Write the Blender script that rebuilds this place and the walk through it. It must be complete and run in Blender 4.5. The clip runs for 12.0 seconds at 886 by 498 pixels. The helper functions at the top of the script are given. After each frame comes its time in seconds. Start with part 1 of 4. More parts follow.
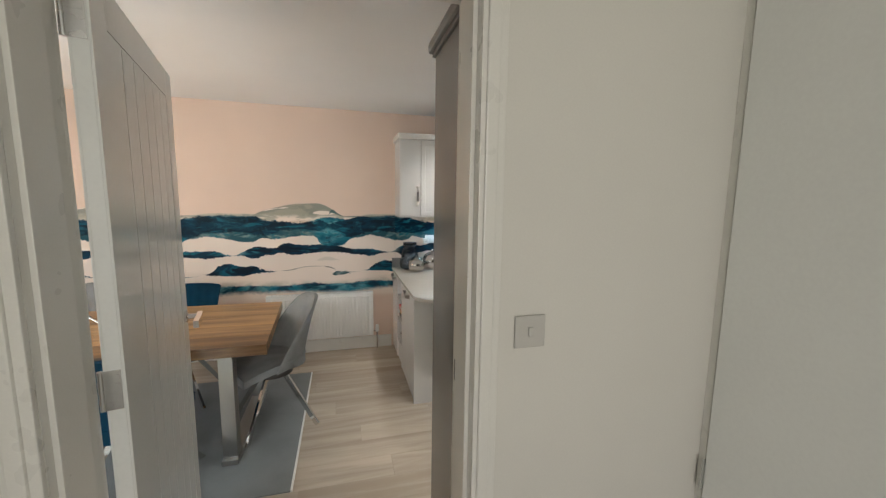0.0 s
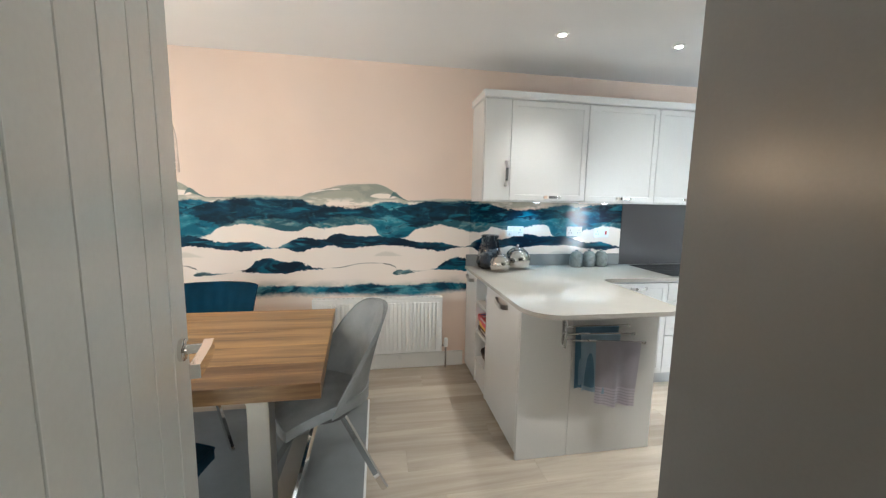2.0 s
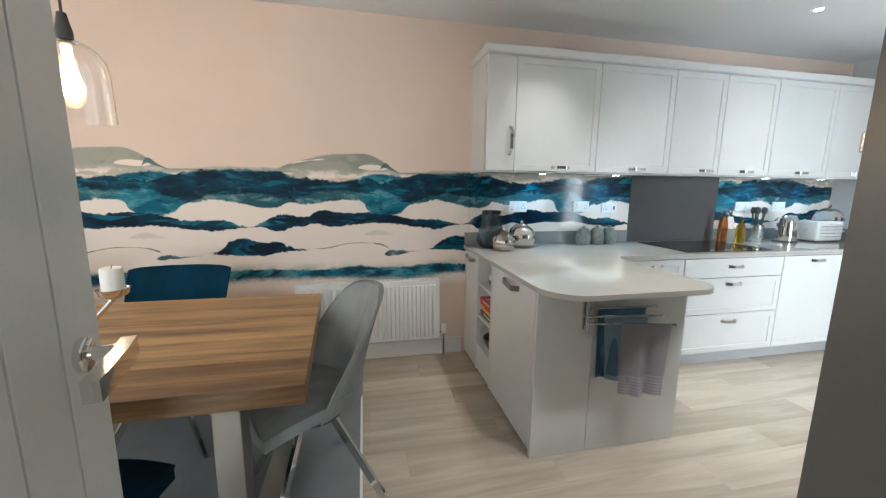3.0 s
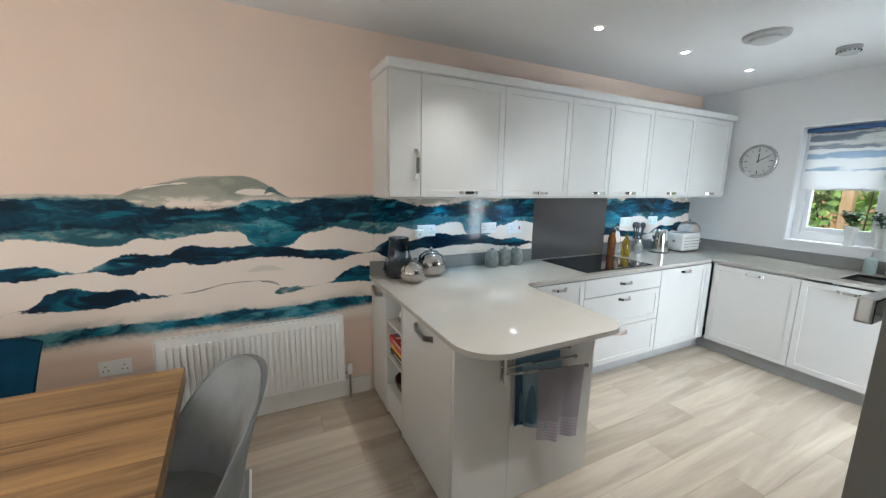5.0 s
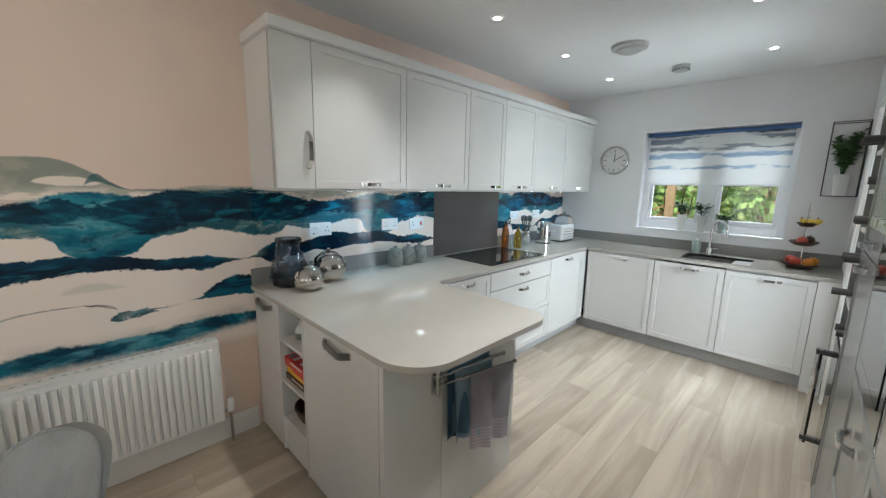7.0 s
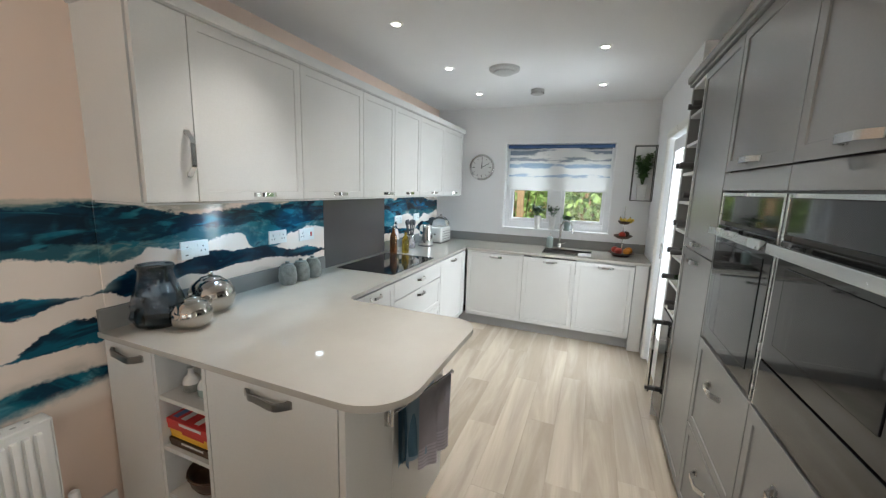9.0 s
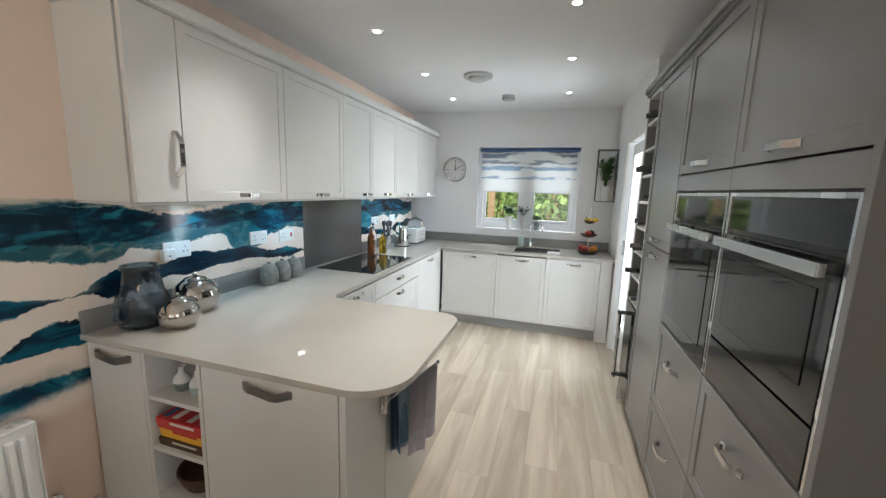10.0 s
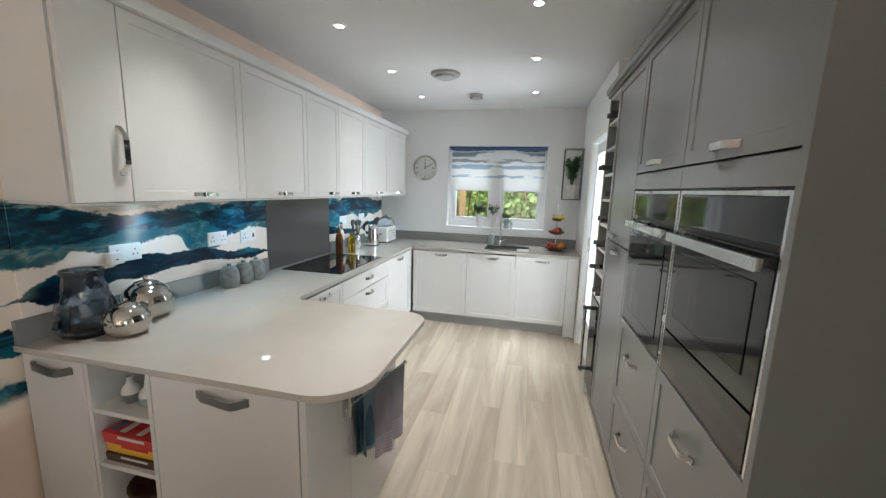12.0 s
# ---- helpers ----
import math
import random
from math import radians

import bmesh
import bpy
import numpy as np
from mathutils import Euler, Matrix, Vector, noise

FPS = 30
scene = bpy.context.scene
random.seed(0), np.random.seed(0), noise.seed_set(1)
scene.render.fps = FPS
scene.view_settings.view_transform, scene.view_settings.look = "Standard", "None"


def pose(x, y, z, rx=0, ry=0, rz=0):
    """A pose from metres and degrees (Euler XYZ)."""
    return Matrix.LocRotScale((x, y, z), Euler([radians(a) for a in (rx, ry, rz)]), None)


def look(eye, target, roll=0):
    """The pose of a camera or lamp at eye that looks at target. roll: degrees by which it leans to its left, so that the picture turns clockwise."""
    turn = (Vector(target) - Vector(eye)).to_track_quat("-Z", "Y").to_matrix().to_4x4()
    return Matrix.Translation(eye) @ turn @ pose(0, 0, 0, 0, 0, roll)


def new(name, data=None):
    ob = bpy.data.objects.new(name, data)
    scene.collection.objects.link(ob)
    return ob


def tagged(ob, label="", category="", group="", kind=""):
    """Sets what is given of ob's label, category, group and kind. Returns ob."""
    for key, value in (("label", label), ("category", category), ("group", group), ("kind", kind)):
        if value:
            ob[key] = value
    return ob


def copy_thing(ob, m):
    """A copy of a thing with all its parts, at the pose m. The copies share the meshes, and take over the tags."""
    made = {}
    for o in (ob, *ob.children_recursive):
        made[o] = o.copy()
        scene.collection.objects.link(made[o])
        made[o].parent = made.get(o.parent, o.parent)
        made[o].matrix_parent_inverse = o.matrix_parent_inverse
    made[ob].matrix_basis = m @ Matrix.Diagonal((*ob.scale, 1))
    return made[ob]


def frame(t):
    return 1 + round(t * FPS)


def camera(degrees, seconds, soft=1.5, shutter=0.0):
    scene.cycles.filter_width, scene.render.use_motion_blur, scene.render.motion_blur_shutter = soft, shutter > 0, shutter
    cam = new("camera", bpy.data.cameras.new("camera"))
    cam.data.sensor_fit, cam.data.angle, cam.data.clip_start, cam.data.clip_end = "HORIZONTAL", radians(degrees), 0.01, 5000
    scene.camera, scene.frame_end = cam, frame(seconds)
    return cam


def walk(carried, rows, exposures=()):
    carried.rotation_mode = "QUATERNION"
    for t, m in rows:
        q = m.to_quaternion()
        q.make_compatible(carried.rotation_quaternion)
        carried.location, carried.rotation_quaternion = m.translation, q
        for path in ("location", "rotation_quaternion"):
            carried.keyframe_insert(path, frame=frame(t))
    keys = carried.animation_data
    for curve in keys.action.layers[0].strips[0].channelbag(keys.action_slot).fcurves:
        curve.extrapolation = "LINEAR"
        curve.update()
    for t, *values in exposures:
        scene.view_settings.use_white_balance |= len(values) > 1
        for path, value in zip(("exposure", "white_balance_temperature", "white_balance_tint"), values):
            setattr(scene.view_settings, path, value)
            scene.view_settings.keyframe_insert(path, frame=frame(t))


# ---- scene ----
# ---- the camera and its walk ----
cam = camera(100.0, 12.0, soft=1.3)
PATH = [
    (0, (-0.52, -4.012, 1.601), (-0.002, -2.097, 1.349), 0.8),
    (0.5, (-0.556, -3.783, 1.559), (-0.226, -1.825, 1.324), 0.7),
    (1, (-0.656, -3.57, 1.511), (-0.335, -1.609, 1.284), 0.9),
    (1.5, (-0.699, -3.346, 1.459), (-0.367, -1.388, 1.22), 1.0),
    (2, (-0.751, -3.094, 1.429), (-0.409, -1.139, 1.18), 1.0),
    (2.5, (-0.807, -2.902, 1.357), (-0.415, -0.962, 1.066), 1.0),
    (2.7, (-0.802, -2.855, 1.322), (-0.401, -0.921, 1.006), 0.8),
    (4.3, (-0.690, -2.697, 1.487), (-0.179, -0.793, 1.150), 0.9),
    (4.5, (-0.688, -2.658, 1.497), (-0.135, -0.765, 1.166), 0.8),
    (5, (-0.703, -2.551, 1.542), (0.179, -0.79, 1.194), 0.9),
    (5.5, (-0.732, -2.515, 1.53), (0.345, -0.862, 1.201), 0.9),
    (6, (-0.724, -2.463, 1.521), (0.423, -0.858, 1.195), 0.9),
    (6.5, (-0.671, -2.372, 1.485), (0.56, -0.832, 1.15), 1.0),
    (7, (-0.718, -2.268, 1.487), (0.682, -0.881, 1.149), 1.2),
    (7.5, (-0.773, -2.183, 1.489), (0.838, -1.045, 1.155), 1.4),
    (7.7, (-0.794, -2.163, 1.492), (0.882, -1.122, 1.160), 1.4),
    (9.3, (-0.905, -1.906, 1.554), (0.947, -1.221, 1.231), 1.8),
    (9.5, (-0.937, -1.903, 1.548), (0.929, -1.256, 1.232), 1.8),
    (10, (-0.994, -1.898, 1.54), (0.895, -1.321, 1.226), 1.8),
    (10.5, (-1.0, -1.92, 1.552), (0.896, -1.369, 1.236), 1.7),
    (11, (-0.991, -1.934, 1.553), (0.915, -1.419, 1.236), 1.8),
    (11.5, (-0.986, -1.932, 1.545), (0.931, -1.454, 1.229), 1.8),
    (12, (-0.972, -1.935, 1.542), (0.952, -1.492, 1.224), 1.7),
]
walk(cam, [(t, look(eye, target, roll)) for t, eye, target, roll in PATH],
     exposures=[(0.0, 0.22, 6500, 10), (1.0, 0.40, 6350, 9), (1.5, 0.60, 6250, 8), (2.0, 0.62, 6150, 7), (2.5, 0.40, 6050, 7), (4.5, 0.22, 6100, 8), (6.5, -0.02, 6150, 7), (9.5, 0.12, 6400, 9), (12.0, 0.14, 6400, 9)])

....

**Short problem**
Each line of the data is to be duplicated exactly; pictures stay out of the copy.

**Response**
Write the Blender script that rebuilds this place and the walk through it. It must be complete and run in Blender 4.5. The clip runs for 12.0 seconds at 886 by 498 pixels. The helper functions at the top of the script are given. After each frame comes its time in seconds. Start with part 1 of 4. More parts follow.
0.0 s
2.0 s
3.0 s
5.0 s
7.0 s
9.0 s
10.0 s
12.0 s
# ---- helpers ----
import math
import random
from math import radians

import bmesh
import bpy
import numpy as np
from mathutils import Euler, Matrix, Vector, noise

FPS = 30
scene = bpy.context.scene
random.seed(0), np.random.seed(0), noise.seed_set(1)
scene.render.fps = FPS
scene.view_settings.view_transform, scene.view_settings.look = "Standard", "None"


def pose(x, y, z, rx=0, ry=0, rz=0):
    """A pose from metres and degrees (Euler XYZ)."""
    return Matrix.LocRotScale((x, y, z), Euler([radians(a) for a in (rx, ry, rz)]), None)


def look(eye, target, roll=0):
    """The pose of a camera or lamp at eye that looks at target. roll: degrees by which it leans to its left, so that the picture turns clockwise."""
    turn = (Vector(target) - Vector(eye)).to_track_quat("-Z", "Y").to_matrix().to_4x4()
    return Matrix.Translation(eye) @ turn @ pose(0, 0, 0, 0, 0, roll)


def new(name, data=None):
    ob = bpy.data.objects.new(name, data)
    scene.collection.objects.link(ob)
    return ob


def tagged(ob, label="", category="", group="", kind=""):
    """Sets what is given of ob's label, category, group and kind. Returns ob."""
    for key, value in (("label", label), ("category", category), ("group", group), ("kind", kind)):
        if value:
            ob[key] = value
    return ob


def copy_thing(ob, m):
    """A copy of a thing with all its parts, at the pose m. The copies share the meshes, and take over the tags."""
    made = {}
    for o in (ob, *ob.children_recursive):
        made[o] = o.copy()
        scene.collection.objects.link(made[o])
        made[o].parent = made.get(o.parent, o.parent)
        made[o].matrix_parent_inverse = o.matrix_parent_inverse
    made[ob].matrix_basis = m @ Matrix.Diagonal((*ob.scale, 1))
    return made[ob]


def frame(t):
    return 1 + round(t * FPS)


def camera(degrees, seconds, soft=1.5, shutter=0.0):
    scene.cycles.filter_width, scene.render.use_motion_blur, scene.render.motion_blur_shutter = soft, shutter > 0, shutter
    cam = new("camera", bpy.data.cameras.new("camera"))
    cam.data.sensor_fit, cam.data.angle, cam.data.clip_start, cam.data.clip_end = "HORIZONTAL", radians(degrees), 0.01, 5000
    scene.camera, scene.frame_end = cam, frame(seconds)
    return cam


def walk(carried, rows, exposures=()):
    carried.rotation_mode = "QUATERNION"
    for t, m in rows:
        q = m.to_quaternion()
        q.make_compatible(carried.rotation_quaternion)
        carried.location, carried.rotation_quaternion = m.translation, q
        for path in ("location", "rotation_quaternion"):
            carried.keyframe_insert(path, frame=frame(t))
    keys = carried.animation_data
    for curve in keys.action.layers[0].strips[0].channelbag(keys.action_slot).fcurves:
        curve.extrapolation = "LINEAR"
        curve.update()
    for t, *values in exposures:
        scene.view_settings.use_white_balance |= len(values) > 1
        for path, value in zip(("exposure", "white_balance_temperature", "white_balance_tint"), values):
            setattr(scene.view_settings, path, value)
            scene.view_settings.keyframe_insert(path, frame=frame(t))


# ---- scene ----
# ---- the camera and its walk ----
cam = camera(100.0, 12.0, soft=1.3)
PATH = [
    (0, (-0.52, -4.012, 1.601), (-0.002, -2.097, 1.349), 0.8),
    (0.5, (-0.556, -3.783, 1.559), (-0.226, -1.825, 1.324), 0.7),
    (1, (-0.656, -3.57, 1.511), (-0.335, -1.609, 1.284), 0.9),
    (1.5, (-0.699, -3.346, 1.459), (-0.367, -1.388, 1.22), 1.0),
    (2, (-0.751, -3.094, 1.429), (-0.409, -1.139, 1.18), 1.0),
    (2.5, (-0.807, -2.902, 1.357), (-0.415, -0.962, 1.066), 1.0),
    (2.7, (-0.802, -2.855, 1.322), (-0.401, -0.921, 1.006), 0.8),
    (4.3, (-0.690, -2.697, 1.487), (-0.179, -0.793, 1.150), 0.9),
    (4.5, (-0.688, -2.658, 1.497), (-0.135, -0.765, 1.166), 0.8),
    (5, (-0.703, -2.551, 1.542), (0.179, -0.79, 1.194), 0.9),
    (5.5, (-0.732, -2.515, 1.53), (0.345, -0.862, 1.201), 0.9),
    (6, (-0.724, -2.463, 1.521), (0.423, -0.858, 1.195), 0.9),
    (6.5, (-0.671, -2.372, 1.485), (0.56, -0.832, 1.15), 1.0),
    (7, (-0.718, -2.268, 1.487), (0.682, -0.881, 1.149), 1.2),
    (7.5, (-0.773, -2.183, 1.489), (0.838, -1.045, 1.155), 1.4),
    (7.7, (-0.794, -2.163, 1.492), (0.882, -1.122, 1.160), 1.4),
    (9.3, (-0.905, -1.906, 1.554), (0.947, -1.221, 1.231), 1.8),
    (9.5, (-0.937, -1.903, 1.548), (0.929, -1.256, 1.232), 1.8),
    (10, (-0.994, -1.898, 1.54), (0.895, -1.321, 1.226), 1.8),
    (10.5, (-1.0, -1.92, 1.552), (0.896, -1.369, 1.236), 1.7),
    (11, (-0.991, -1.934, 1.553), (0.915, -1.419, 1.236), 1.8),
    (11.5, (-0.986, -1.932, 1.545), (0.931, -1.454, 1.229), 1.8),
    (12, (-0.972, -1.935, 1.542), (0.952, -1.492, 1.224), 1.7),
]
walk(cam, [(t, look(eye, target, roll)) for t, eye, target, roll in PATH],
     exposures=[(0.0, 0.22, 6500, 10), (1.0, 0.40, 6350, 9), (1.5, 0.60, 6250, 8), (2.0, 0.62, 6150, 7), (2.5, 0.40, 6050, 7), (4.5, 0.22, 6100, 8), (6.5, -0.02, 6150, 7), (9.5, 0.12, 6400, 9), (12.0, 0.14, 6400, 9)])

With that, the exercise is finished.